En 2022, les rencontres de la photographie d’Arles ont mis à l’honneur le travail de la photographe allemande Mika Sperling à travers l’exposition “I have done nothing wrong”. L’artiste a travaillé sur la question de l’amnésie dissociative, en lien avec sa propre histoire et les abus qu’elle a subis durant l’enfance. Elle a accepté de nous accorder une interview et de nous présenter son travail. Voici quelques-unes de ses œuvres, mélanges de photographies et de découpages.

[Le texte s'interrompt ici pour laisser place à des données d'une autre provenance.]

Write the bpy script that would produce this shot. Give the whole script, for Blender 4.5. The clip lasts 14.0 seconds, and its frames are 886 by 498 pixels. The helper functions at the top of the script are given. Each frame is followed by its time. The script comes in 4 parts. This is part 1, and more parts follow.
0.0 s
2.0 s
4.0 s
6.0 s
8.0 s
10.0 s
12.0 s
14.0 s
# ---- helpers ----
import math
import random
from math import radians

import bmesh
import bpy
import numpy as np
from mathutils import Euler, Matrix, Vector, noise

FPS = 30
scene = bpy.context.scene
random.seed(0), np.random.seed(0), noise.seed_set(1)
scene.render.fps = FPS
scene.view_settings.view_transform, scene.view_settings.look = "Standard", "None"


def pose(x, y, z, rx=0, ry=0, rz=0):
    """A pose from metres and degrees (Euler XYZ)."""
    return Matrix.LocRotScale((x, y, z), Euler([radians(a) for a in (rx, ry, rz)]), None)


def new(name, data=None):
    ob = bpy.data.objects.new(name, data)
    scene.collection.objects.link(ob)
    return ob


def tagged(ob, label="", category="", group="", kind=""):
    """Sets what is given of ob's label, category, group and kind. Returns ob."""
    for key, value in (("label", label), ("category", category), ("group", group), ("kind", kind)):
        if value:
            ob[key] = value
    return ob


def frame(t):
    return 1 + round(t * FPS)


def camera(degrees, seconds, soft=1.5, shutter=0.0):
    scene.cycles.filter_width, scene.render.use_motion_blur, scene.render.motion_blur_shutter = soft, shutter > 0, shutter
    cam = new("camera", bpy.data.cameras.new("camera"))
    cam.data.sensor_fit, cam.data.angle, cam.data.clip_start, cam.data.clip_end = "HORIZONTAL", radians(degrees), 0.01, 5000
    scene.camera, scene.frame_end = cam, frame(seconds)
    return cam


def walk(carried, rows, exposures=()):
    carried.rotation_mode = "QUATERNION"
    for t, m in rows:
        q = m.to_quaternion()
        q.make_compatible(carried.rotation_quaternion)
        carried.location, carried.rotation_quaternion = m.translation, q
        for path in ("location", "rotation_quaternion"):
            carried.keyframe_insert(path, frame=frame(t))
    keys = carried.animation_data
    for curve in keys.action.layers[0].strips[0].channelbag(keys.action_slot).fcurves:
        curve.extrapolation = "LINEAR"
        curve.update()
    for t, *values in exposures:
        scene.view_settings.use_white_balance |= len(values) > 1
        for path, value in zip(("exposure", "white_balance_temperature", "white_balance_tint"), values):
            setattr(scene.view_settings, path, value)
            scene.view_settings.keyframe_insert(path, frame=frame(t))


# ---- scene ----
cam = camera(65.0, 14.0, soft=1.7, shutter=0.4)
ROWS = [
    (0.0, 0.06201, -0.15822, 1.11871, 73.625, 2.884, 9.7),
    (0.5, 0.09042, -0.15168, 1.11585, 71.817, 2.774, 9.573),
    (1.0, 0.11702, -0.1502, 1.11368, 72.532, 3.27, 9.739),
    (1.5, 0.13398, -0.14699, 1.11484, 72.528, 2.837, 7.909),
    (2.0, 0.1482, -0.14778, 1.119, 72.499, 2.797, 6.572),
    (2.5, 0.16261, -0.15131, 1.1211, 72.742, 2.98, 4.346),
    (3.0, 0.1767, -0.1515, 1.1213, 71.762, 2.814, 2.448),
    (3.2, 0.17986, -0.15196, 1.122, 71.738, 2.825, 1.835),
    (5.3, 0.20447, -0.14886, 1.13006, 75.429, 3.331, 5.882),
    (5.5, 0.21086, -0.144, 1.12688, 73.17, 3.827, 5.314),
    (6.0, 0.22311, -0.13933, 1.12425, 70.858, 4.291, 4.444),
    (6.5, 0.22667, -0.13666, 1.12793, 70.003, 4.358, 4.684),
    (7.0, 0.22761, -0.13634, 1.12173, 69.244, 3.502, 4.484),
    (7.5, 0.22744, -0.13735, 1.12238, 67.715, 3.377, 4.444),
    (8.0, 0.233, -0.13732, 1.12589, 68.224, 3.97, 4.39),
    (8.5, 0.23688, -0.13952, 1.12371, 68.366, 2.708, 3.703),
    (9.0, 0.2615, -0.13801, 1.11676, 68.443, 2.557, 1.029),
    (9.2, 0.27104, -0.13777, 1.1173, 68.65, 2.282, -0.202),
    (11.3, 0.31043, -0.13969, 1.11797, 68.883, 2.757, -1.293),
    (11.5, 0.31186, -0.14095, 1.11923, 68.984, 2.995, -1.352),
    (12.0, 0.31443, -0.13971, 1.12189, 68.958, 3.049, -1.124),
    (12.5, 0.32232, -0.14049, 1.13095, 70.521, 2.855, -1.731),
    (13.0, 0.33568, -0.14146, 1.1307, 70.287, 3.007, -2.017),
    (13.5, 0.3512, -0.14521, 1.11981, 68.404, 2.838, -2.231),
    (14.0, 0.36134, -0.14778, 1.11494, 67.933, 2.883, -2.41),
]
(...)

« J’ai commencé à travailler sur le projet en 2019. Mon trauma s’est réactivé après la naissance de ma fille ; je me sentais extrêmement mal lorsque je la voyais en contact avec des hommes âgés. Ça me mettait très mal à l’aise. J’ai commencé à me demander pourquoi je ressentais ça. Dans le fond, je savais que j’avais été abusée par mon grand-père quand j’étais enfant, mais je m’accrochais à l’idée que tout allait bien. On n’en parlait jamais, c’était un sujet tabou. Et moi-même je le savais, mais je ne me le remémorais jamais. Je n’avais pas de raison de le faire.”
“Quand j’ai commencé à réagir comme ça avec ma fille, je me suis décidée à entamer ce travail photographique, pour faire en sorte que ça n’arrive pas à d’autres. Comment être sûre qu’il n’y ait pas “d’angle mort” dans ma famille ? C’est une histoire de confiance en fait. Je ne voulais pas devenir, vis-à-vis de mes enfants, la personne qui contrôle tout et qui ne fait confiance à personne. Le fait d’en parler, ça veut dire qu’il n’y a pas ce genre de secrets dans notre famille. C’est aussi une manière de dire à ceux qui voudraient faire du mal à mes enfants : ça ne restera pas secret, on en parlera, donc n’essayez même pas.”
“J’ai passé deux ans à travailler sur le projet, avec des longues pauses, dont j’avais besoin. J’ai voulu jouer avec la technique de découpage sur les photos que mon grand-père a prises de moi entre mes trois et mes treize ans. Il avait pris l’habitude de me prendre en photo et de mes les donner, avec mon nom inscrit au dos. Parfois d’ailleurs, je ne les ai utilisées que pour leur verso parce qu’il y avait d’autres membres de la famille sur la photo. Sur ces photos, il y a souvent un contact entre nous qui peut paraître anodin, mais qui ne l’est plus quand on sait qu’il y a eu des abus. D’autant que j’accompagne les photos découpées de légendes ; on comprend que quelque chose s’est passé.”
“Dans la troisième partie de ce travail, j’ai choisi d’écrire un monologue, qui résonne comme une confrontation de mon grand-père à propos de ce qu’il a fait. Cet échange se déroule tandis que nous jouons aux échecs – c’est mon grand-père qui m’a appris à jouer – et c’est à ce moment-là qu’il me dit qu’il n’a “rien fait de mal”. Il reste silencieux. Mon grand-père est mort il y a quelques années et a toujours nié.”
“J’ai suivi une thérapie durant l’élaboration de ce travail, mais je ne me suis pas concentrée sur les abus durant les séances. C’est le travail artistique en lui-même qui m’a aidé. Le fait d’en parler, aussi, avec d’autres personnes qui ont vécu des choses similaires. J’ai reçu un nombre incalculable de coups de téléphone après ça. Il y avait 5 millions de façons d’exprimer ce qui m’est arrivé. J’ai essayé plusieurs manières avant de trouver la bonne.”
“Aujourd’hui ma première fille a 5 ans. Bien sûr, elle ne comprend pas l’exposition, mais je ne lui cache pas. Elle s’est retrouvée souvent avec moi, au milieu des éléments de l’exposition. Je lui ai simplement dit que mon grand-père n’était pas une bonne personne, et qu’il m’avait fait du mal. Ce qu’elle a constaté pour le moment, c’est qu’elle pouvait récupérer de mon travail plein de papier coloré. Je suis contente de ne pas lui cacher ça.”